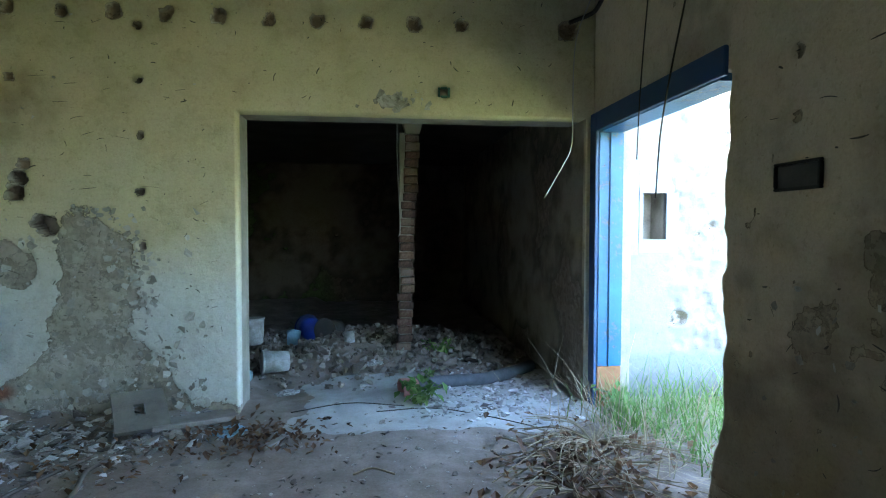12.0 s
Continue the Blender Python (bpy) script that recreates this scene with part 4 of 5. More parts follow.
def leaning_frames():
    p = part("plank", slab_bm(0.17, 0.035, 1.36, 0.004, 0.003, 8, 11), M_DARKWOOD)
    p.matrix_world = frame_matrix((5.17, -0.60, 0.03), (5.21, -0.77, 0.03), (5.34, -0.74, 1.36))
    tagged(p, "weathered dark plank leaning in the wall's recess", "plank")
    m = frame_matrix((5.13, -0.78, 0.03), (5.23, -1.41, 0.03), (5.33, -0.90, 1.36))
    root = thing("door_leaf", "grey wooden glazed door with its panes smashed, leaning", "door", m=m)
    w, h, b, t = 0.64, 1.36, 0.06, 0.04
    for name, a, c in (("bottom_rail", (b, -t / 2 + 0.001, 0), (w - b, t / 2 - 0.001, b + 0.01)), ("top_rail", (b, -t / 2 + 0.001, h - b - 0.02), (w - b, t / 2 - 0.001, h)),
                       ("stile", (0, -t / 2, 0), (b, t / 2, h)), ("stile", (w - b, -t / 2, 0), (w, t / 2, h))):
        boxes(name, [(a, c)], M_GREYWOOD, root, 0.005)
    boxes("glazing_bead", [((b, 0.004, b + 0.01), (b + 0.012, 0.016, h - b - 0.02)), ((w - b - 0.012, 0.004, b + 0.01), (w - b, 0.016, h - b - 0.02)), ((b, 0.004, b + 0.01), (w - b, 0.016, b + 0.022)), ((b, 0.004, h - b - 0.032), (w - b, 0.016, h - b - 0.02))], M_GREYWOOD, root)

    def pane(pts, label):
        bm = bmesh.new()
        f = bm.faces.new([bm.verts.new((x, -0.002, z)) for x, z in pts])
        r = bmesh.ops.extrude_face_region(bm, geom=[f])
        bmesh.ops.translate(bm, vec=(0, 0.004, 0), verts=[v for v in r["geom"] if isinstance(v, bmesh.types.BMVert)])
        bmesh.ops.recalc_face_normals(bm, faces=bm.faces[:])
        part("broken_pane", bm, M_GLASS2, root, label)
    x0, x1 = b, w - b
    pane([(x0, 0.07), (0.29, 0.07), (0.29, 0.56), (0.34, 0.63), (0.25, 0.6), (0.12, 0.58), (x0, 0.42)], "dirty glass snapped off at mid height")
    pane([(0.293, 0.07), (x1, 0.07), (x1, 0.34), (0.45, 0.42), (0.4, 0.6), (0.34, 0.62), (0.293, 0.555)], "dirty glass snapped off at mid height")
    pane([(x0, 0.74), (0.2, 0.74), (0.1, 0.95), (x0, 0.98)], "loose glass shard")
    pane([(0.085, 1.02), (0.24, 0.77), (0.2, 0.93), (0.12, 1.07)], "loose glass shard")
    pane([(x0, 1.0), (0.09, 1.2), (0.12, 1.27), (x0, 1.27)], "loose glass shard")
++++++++
» **SET TASK**
The pictures should not be reproduced; quote all of the other material exactly.

» **REPLY TO THE TASK**
12.0 s
Continue the Blender Python (bpy) script that recreates this scene with part 4 of 5. More parts follow.
def leaning_frames():
    p = part("plank", slab_bm(0.17, 0.035, 1.36, 0.004, 0.003, 8, 11), M_DARKWOOD)
    p.matrix_world = frame_matrix((5.17, -0.60, 0.03), (5.21, -0.77, 0.03), (5.34, -0.74, 1.36))
    tagged(p, "weathered dark plank leaning in the wall's recess", "plank")
    m = frame_matrix((5.13, -0.78, 0.03), (5.23, -1.41, 0.03), (5.33, -0.90, 1.36))
    root = thing("door_leaf", "grey wooden glazed door with its panes smashed, leaning", "door", m=m)
    w, h, b, t = 0.64, 1.36, 0.06, 0.04
    for name, a, c in (("bottom_rail", (b, -t / 2 + 0.001, 0), (w - b, t / 2 - 0.001, b + 0.01)), ("top_rail", (b, -t / 2 + 0.001, h - b - 0.02), (w - b, t / 2 - 0.001, h)),
                       ("stile", (0, -t / 2, 0), (b, t / 2, h)), ("stile", (w - b, -t / 2, 0), (w, t / 2, h))):
        boxes(name, [(a, c)], M_GREYWOOD, root, 0.005)
    boxes("glazing_bead", [((b, 0.004, b + 0.01), (b + 0.012, 0.016, h - b - 0.02)), ((w - b - 0.012, 0.004, b + 0.01), (w - b, 0.016, h - b - 0.02)), ((b, 0.004, b + 0.01), (w - b, 0.016, b + 0.022)), ((b, 0.004, h - b - 0.032), (w - b, 0.016, h - b - 0.02))], M_GREYWOOD, root)

    def pane(pts, label):
        bm = bmesh.new()
        f = bm.faces.new([bm.verts.new((x, -0.002, z)) for x, z in pts])
        r = bmesh.ops.extrude_face_region(bm, geom=[f])
        bmesh.ops.translate(bm, vec=(0, 0.004, 0), verts=[v for v in r["geom"] if isinstance(v, bmesh.types.BMVert)])
        bmesh.ops.recalc_face_normals(bm, faces=bm.faces[:])
        part("broken_pane", bm, M_GLASS2, root, label)
    x0, x1 = b, w - b
    pane([(x0, 0.07), (0.29, 0.07), (0.29, 0.56), (0.34, 0.63), (0.25, 0.6), (0.12, 0.58), (x0, 0.42)], "dirty glass snapped off at mid height")
    pane([(0.293, 0.07), (x1, 0.07), (x1, 0.34), (0.45, 0.42), (0.4, 0.6), (0.34, 0.62), (0.293, 0.555)], "dirty glass snapped off at mid height")
    pane([(x0, 0.74), (0.2, 0.74), (0.1, 0.95), (x0, 0.98)], "loose glass shard")
    pane([(0.085, 1.02), (0.24, 0.77), (0.2, 0.93), (0.12, 1.07)], "loose glass shard")
    pane([(x0, 1.0), (0.09, 1.2), (0.12, 1.27), (x0, 1.27)], "loose glass shard")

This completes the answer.